> _Provided data_:
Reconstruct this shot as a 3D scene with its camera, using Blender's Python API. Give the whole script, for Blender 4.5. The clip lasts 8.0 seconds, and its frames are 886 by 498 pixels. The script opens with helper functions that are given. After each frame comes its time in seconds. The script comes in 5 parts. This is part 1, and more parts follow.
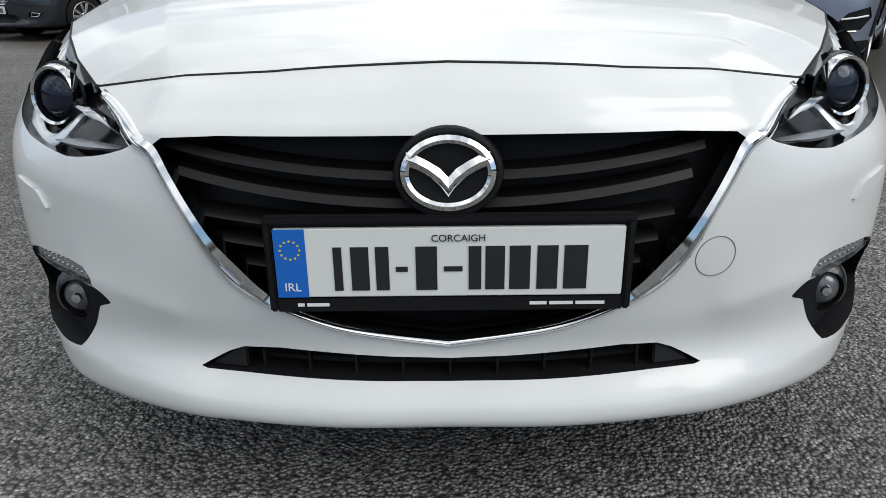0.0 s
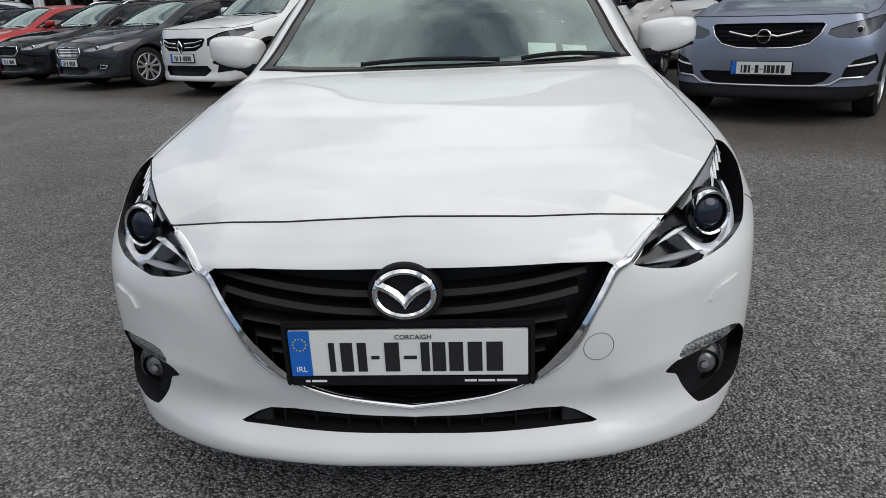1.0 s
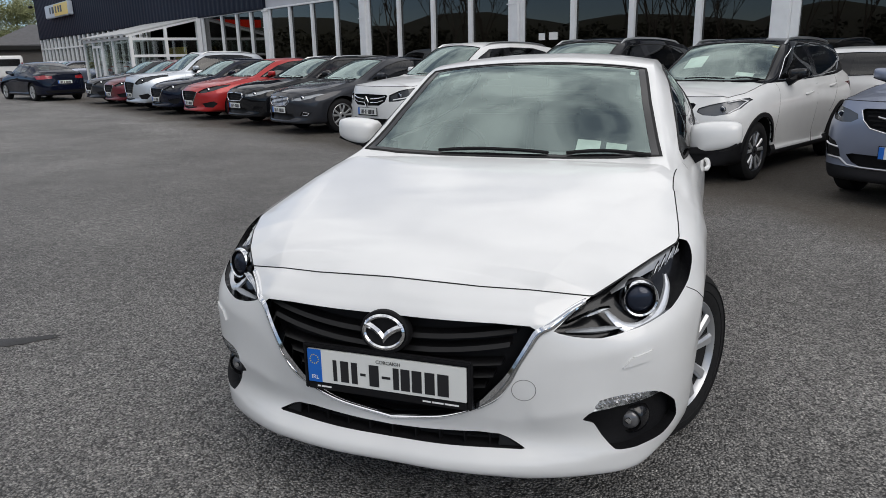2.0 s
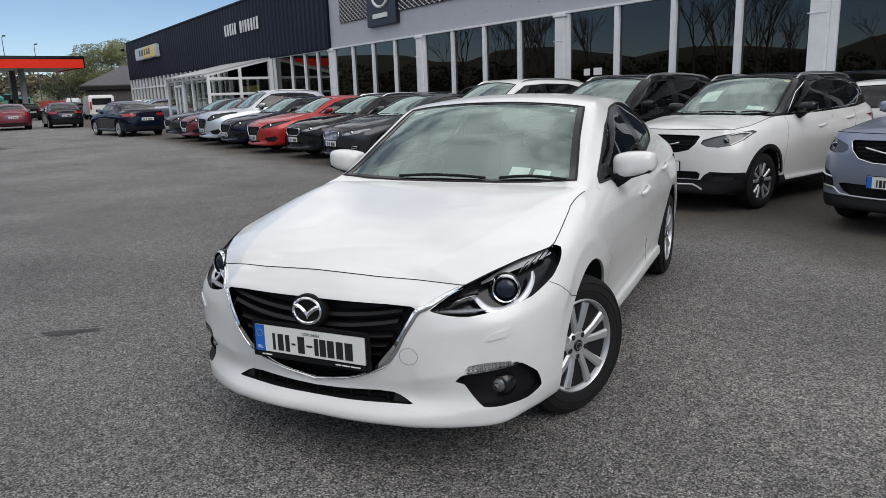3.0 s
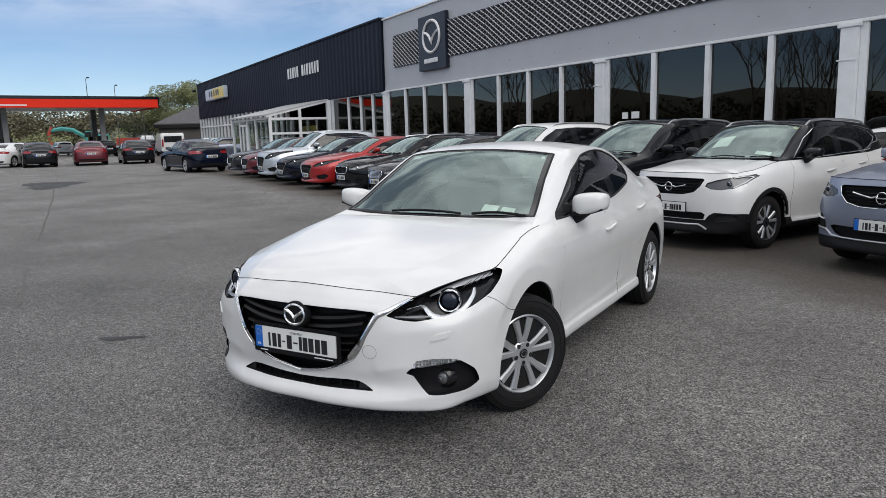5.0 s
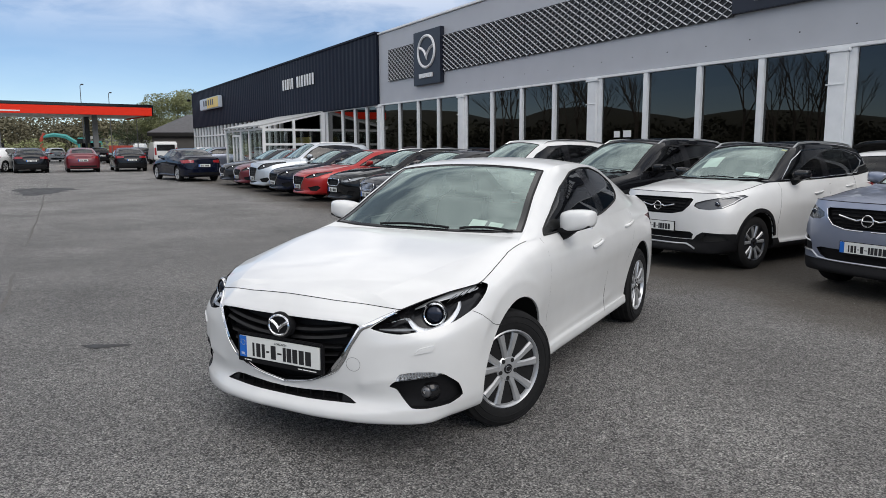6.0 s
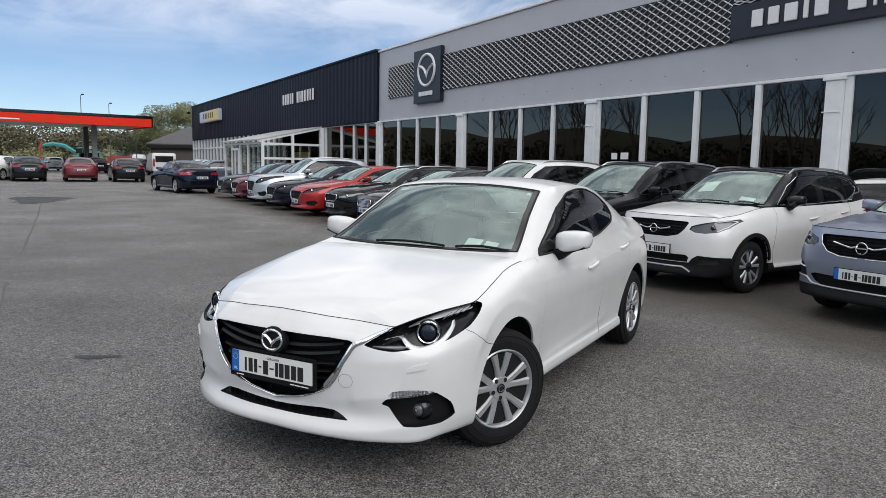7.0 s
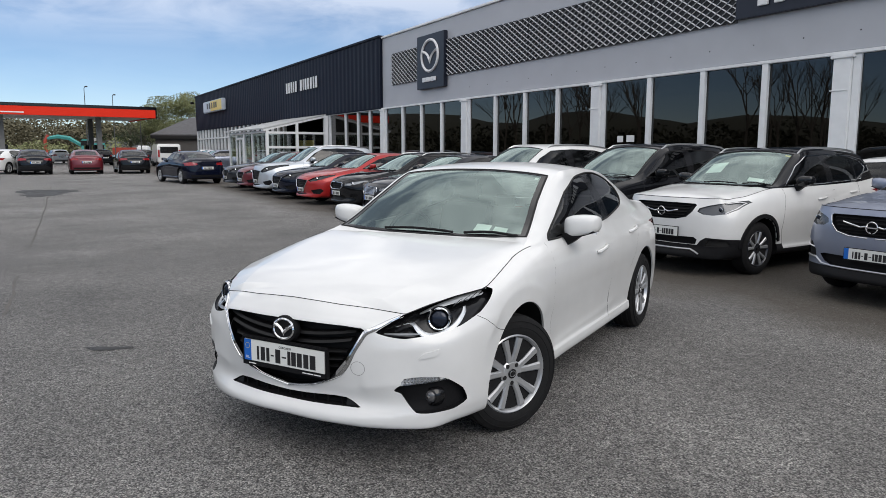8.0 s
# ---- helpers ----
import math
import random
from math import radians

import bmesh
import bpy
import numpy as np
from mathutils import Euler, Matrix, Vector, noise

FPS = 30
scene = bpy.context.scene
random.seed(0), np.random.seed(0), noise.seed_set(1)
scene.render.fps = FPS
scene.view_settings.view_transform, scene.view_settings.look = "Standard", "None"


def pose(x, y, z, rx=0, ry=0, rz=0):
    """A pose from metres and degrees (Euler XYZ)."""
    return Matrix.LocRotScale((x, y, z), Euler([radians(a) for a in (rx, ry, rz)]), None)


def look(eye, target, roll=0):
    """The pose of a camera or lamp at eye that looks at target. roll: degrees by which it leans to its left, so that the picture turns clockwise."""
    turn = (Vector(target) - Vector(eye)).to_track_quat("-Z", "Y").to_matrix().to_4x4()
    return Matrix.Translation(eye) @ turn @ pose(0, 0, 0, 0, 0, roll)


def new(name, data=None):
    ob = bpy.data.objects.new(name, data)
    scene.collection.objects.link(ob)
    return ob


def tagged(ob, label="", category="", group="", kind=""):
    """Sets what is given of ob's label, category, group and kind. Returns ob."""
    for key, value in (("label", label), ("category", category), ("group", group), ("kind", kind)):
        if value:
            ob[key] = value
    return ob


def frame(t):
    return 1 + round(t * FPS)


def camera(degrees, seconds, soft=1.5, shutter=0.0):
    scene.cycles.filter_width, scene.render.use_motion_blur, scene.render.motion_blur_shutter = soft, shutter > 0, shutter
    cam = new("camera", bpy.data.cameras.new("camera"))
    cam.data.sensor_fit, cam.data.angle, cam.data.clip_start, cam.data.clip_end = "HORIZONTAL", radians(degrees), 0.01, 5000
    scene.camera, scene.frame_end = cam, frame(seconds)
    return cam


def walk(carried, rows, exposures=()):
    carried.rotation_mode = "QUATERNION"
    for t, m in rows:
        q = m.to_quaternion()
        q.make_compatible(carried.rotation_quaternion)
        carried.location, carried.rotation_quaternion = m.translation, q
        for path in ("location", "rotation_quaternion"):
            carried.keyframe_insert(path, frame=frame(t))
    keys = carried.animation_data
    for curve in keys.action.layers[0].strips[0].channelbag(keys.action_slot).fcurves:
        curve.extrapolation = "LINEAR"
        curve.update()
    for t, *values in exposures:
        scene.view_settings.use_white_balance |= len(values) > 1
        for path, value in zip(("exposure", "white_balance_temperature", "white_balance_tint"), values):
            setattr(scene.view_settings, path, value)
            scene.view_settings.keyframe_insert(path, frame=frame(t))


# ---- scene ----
from collections import defaultdict
from mathutils.bvhtree import BVHTree
from mathutils.kdtree import KDTree
from mathutils.geometry import tessellate_polygon

cam = camera(64.1, 8.0, soft=0.6)
PATH = [
    (0, (0.001, -0.95, 0.924), (-0.018, 0.914, 0.2), -0.8),
    (0.5, (0.063, -1.074, 1.05), (-0.018, 0.796, 0.345), -1.6),
    (1, (0.2, -1.334, 1.243), (0.045, 0.545, 0.577), -2.7),
    (1.5, (0.447, -1.637, 1.378), (0.149, 0.245, 0.769), -2.8),
    (2, (0.839, -1.756, 1.446), (0.185, 0.06, 0.921), -1.2),
    (2.2, (0.995, -1.835, 1.455), (0.315, -0.022, 0.953), -1.2),
    (3.3, (1.848, -2.218, 1.485), (0.935, -0.49, 1.062), -1.6),
    (3.5, (1.979, -2.28, 1.496), (1.026, -0.576, 1.061), -1.3),
    (4, (2.212, -2.489, 1.51), (1.215, -0.791, 1.163), -0.6),
    (4.5, (2.328, -2.546, 1.521), (1.331, -0.843, 1.196), -1.2),
    (5.8, (2.371, -2.544, 1.524), (1.392, -0.826, 1.219), -1.2),
    (6, (2.383, -2.542, 1.522), (1.413, -0.816, 1.24), -0.2),
    (6.5, (2.399, -2.522, 1.523), (1.432, -0.792, 1.255), -0.2),
    (7, (2.388, -2.544, 1.526), (1.424, -0.807, 1.293), 1.1),
    (7.5, (2.368, -2.525, 1.523), (1.431, -0.777, 1.264), 0.7),
    (8, (2.37, -2.55, 1.527), (1.394, -0.825, 1.255), 0.1),
]
walk(cam, [(t, look(eye, target, roll)) for t, eye, target, roll in PATH],
     exposures=[(0, .06, 6450, 7), (0.5, -.04, 6500, 9), (1.0, -.20, 6500, 10), (2.0, -.16, 6500, 11), (3.5, -.10, 6500, 11), (4.5, -.10, 6500, 11), (6.0, .0, 6500, 11), (8.0, .0, 6500, 11)])

# ---------------------------------------------------------------- light
SUN_ELEVATION, SUN_TURN = 40.0, 116.0      # degrees above the ground; compass turn from +y, clockwise
world = bpy.data.worlds.new("sky")
scene.world = world
world.use_nodes = True
wn, wl = world.node_tree.nodes, world.node_tree.links
wn.clear()
w_out = wn.new("ShaderNodeOutputWorld")
w_bg = wn.new("ShaderNodeBackground")
w_sky = wn.new("ShaderNodeTexSky")
w_sky.sky_type = "NISHITA"
w_sky.sun_disc = False
w_sky.sun_elevation = radians(SUN_ELEVATION)
w_sky.sun_rotation = radians(SUN_TURN)
w_sky.air_density, w_sky.dust_density, w_sky.ozone_density = 0.75, 0.1, 3.5
w_co = wn.new("ShaderNodeTexCoord")
w_sep = wn.new("ShaderNodeSeparateXYZ")
wl.new(w_co.outputs["Generated"], w_sep.inputs[0])
# clouds lie on a flat layer: the direction is divided by its height
w_up = wn.new("ShaderNodeMath"); w_up.operation = "ADD"; w_up.inputs[1].default_value = 0.22
wl.new(w_sep.outputs["Z"], w_up.inputs[0])
w_div = wn.new("ShaderNodeVectorMath"); w_div.operation = "DIVIDE"
w_cmb = wn.new("ShaderNodeCombineXYZ")
for k in range(3):
    wl.new(w_up.outputs[0], w_cmb.inputs[k])
wl.new(w_co.outputs["Generated"], w_div.inputs[0])
wl.new(w_cmb.outputs[0], w_div.inputs[1])
w_noise = wn.new("ShaderNodeTexNoise")
w_noise.inputs["Scale"].default_value = 2.3
w_noise.inputs["Detail"].default_value = 9
w_noise.inputs["Roughness"].default_value = 0.56
w_noise.inputs["Distortion"].default_value = 0.5
wl.new(w_div.outputs[0], w_noise.inputs["Vector"])
w_ramp = wn.new("ShaderNodeValToRGB")
w_ramp.color_ramp.elements[0].position, w_ramp.color_ramp.elements[1].position = 0.38, 0.60
w_ramp.color_ramp.elements[0].color = (0.18, 0.18, 0.18, 1)
wl.new(w_noise.outputs["Fac"], w_ramp.inputs[0])
w_mix = wn.new("ShaderNodeMix"); w_mix.data_type = "RGBA"
w_mul = wn.new("ShaderNodeMath"); w_mul.operation = "MULTIPLY"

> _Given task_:
Could the lines from the top of the material through the line with "turn = (Vector(target)" be repeated exactly, pictures left out?

> _The response_:
Reconstruct this shot as a 3D scene with its camera, using Blender's Python API. Give the whole script, for Blender 4.5. The clip lasts 8.0 seconds, and its frames are 886 by 498 pixels. The script opens with helper functions that are given. After each frame comes its time in seconds. The script comes in 5 parts. This is part 1, and more parts follow.
0.0 s
1.0 s
2.0 s
3.0 s
5.0 s
6.0 s
7.0 s
8.0 s
# ---- helpers ----
import math
import random
from math import radians

import bmesh
import bpy
import numpy as np
from mathutils import Euler, Matrix, Vector, noise

FPS = 30
scene = bpy.context.scene
random.seed(0), np.random.seed(0), noise.seed_set(1)
scene.render.fps = FPS
scene.view_settings.view_transform, scene.view_settings.look = "Standard", "None"


def pose(x, y, z, rx=0, ry=0, rz=0):
    """A pose from metres and degrees (Euler XYZ)."""
    return Matrix.LocRotScale((x, y, z), Euler([radians(a) for a in (rx, ry, rz)]), None)


def look(eye, target, roll=0):
    """The pose of a camera or lamp at eye that looks at target. roll: degrees by which it leans to its left, so that the picture turns clockwise."""
    turn = (Vector(target) - Vector(eye)).to_track_quat("-Z", "Y").to_matrix().to_4x4()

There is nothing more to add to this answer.